E poi ci sono tantissimi ragazzi che quando Don Pino era a Palermo non erano ancora nati, come Sonia La Mattina e Luca Capuana, 19 anni: «Cosa ci ha colpito del sacerdote di Brancaccio? La sua forza nei confronti dei prepotenti, nonostante fosse solo».

Pietro Grasso: Don Puglisi toglieva aria alla mafia, per questo è morto
«Uno dei miracoli di Padre Pino Puglisi è stato quello con il suo sorriso di fare convertire due dei feroci killer che hanno dato un contributo per l'accertamento della verità e della giustizia, anche recentemente facendo riaprire le indagini, come quella sulla strage di via d'Amelio». Lo ha detto a Palermo il presidente del Senato, Pietro Grasso a margine del rito di beatificazione di Don Puglisi. «La conversione sincera di Spatuzza e Grigoli - ha aggiunto - ha contribuito all'accertamento della verità».
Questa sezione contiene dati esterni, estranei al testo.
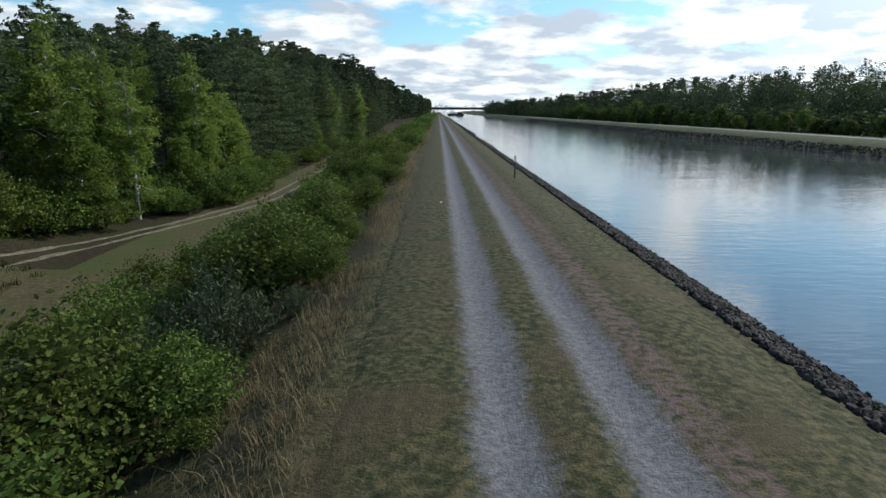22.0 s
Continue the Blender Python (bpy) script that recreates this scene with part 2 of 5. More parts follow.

«Don Puglisi - ha detto ancora Grasso - è morto per volere essere un punto di riferimento che toglieva l'aria e il territorio ai mafiosi, accogliendo i ragazzi al Centro Padre nostro ed organizzando iniziative dei cittadini di Brancaccio contro la mafia e la droga. Una situazione che non faceva più sentire al sicuro i latitanti nel quartiere. Il suo omicidio come quello del piccolo Di Marteo sono fatti per i quali la mafia ha pagato e pagani termini di consenso tra la gente».